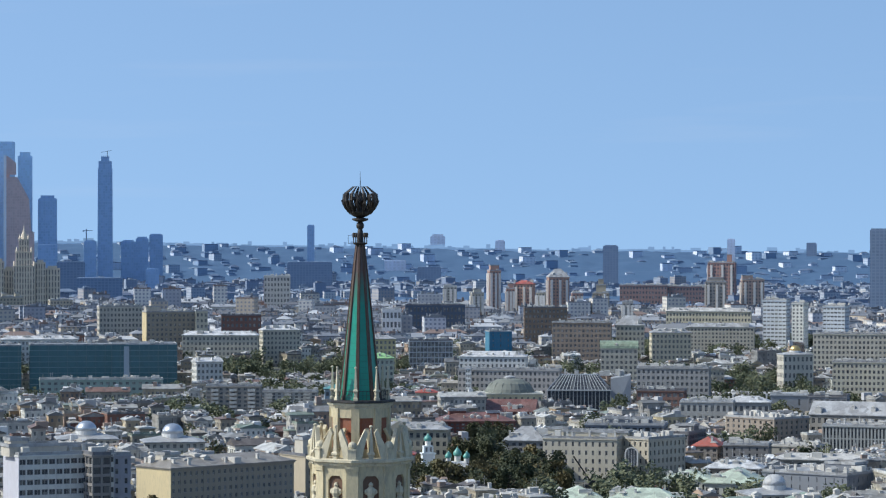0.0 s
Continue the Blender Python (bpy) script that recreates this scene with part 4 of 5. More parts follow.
block("brick_house", "red brick house with small turrets", -81, 848, 11.6, 12.0, 25.9, 14, (0.26, 0.093, 0.059), "hip", "roof_darkred", 4, 2.6, fore=100)
block("brick_house", "red brick house with pointed gable", -72, 873, 10.3, 12.0, 25.7, -17, (0.26, 0.10, 0.066), "gable", "roof_darkred", 4, 2.6, fore=100)
block("stepped_tower_house", "cream stepped tower house with small lantern top", -57, 1858, 28.0, 18.0, 42.3, 7, (0.40, 0.39, 0.33), "flat", "roof_grey", 9, 3.2, penthouse=((4, 0, 12, 10, 9), (4, 0, 6, 6, 15)), fore=60)
# Yellow end painted as sunlit, brown front as shaded.
block("office_block", "wide yellow-fronted office block, sunlight painted on its end wall", 177, 1982, 39.1, 22.0, 44.8, 3, (0.31, 0.28, 0.22), "flat", "roof_grey", 9, 3.2, end_wall=(0.60, 0.49, 0.28), penthouse=((-14, 0, 10, 8, 4),), fore=60)
block("office_block", "white building with many rows of windows", 146, 2063, 32.7, 16.0, 47.0, 2, (0.51, 0.48, 0.40), "flat", "roof_grey", 8, 2.8, fore=40)
block("brick_block", "dark red-brown slab block", 226, 1954, 29.0, 14.0, 42.7, -6, (0.19, 0.093, 0.074), "flat", "roof_dark", 7, 3.4, fore=40)
block("apartment_block", "cream tower house beside the yellow block", 197, 1955, 8.6, 10.0, 45.9, -5, (0.54, 0.50, 0.38), "flat", "roof_grey", 8, 3.0, fore=0)
block("town_house", "cream corner house with classical front", 246, 1892, 27.0, 16.0, 33.9, 3, (0.54, 0.51, 0.41), "hip", "roof_white", 6, 2.8, fore=40)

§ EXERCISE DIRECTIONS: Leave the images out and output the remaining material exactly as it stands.

§ TASK ANSWER:
0.0 s
Continue the Blender Python (bpy) script that recreates this scene with part 4 of 5. More parts follow.
block("brick_house", "red brick house with small turrets", -81, 848, 11.6, 12.0, 25.9, 14, (0.26, 0.093, 0.059), "hip", "roof_darkred", 4, 2.6, fore=100)
block("brick_house", "red brick house with pointed gable", -72, 873, 10.3, 12.0, 25.7, -17, (0.26, 0.10, 0.066), "gable", "roof_darkred", 4, 2.6, fore=100)
block("stepped_tower_house", "cream stepped tower house with small lantern top", -57, 1858, 28.0, 18.0, 42.3, 7, (0.40, 0.39, 0.33), "flat", "roof_grey", 9, 3.2, penthouse=((4, 0, 12, 10, 9), (4, 0, 6, 6, 15)), fore=60)
# Yellow end painted as sunlit, brown front as shaded.
block("office_block", "wide yellow-fronted office block, sunlight painted on its end wall", 177, 1982, 39.1, 22.0, 44.8, 3, (0.31, 0.28, 0.22), "flat", "roof_grey", 9, 3.2, end_wall=(0.60, 0.49, 0.28), penthouse=((-14, 0, 10, 8, 4),), fore=60)
block("office_block", "white building with many rows of windows", 146, 2063, 32.7, 16.0, 47.0, 2, (0.51, 0.48, 0.40), "flat", "roof_grey", 8, 2.8, fore=40)
block("brick_block", "dark red-brown slab block", 226, 1954, 29.0, 14.0, 42.7, -6, (0.19, 0.093, 0.074), "flat", "roof_dark", 7, 3.4, fore=40)
block("apartment_block", "cream tower house beside the yellow block", 197, 1955, 8.6, 10.0, 45.9, -5, (0.54, 0.50, 0.38), "flat", "roof_grey", 8, 3.0, fore=0)
block("town_house", "cream corner house with classical front", 246, 1892, 27.0, 16.0, 33.9, 3, (0.54, 0.51, 0.41), "hip", "roof_white", 6, 2.8, fore=40)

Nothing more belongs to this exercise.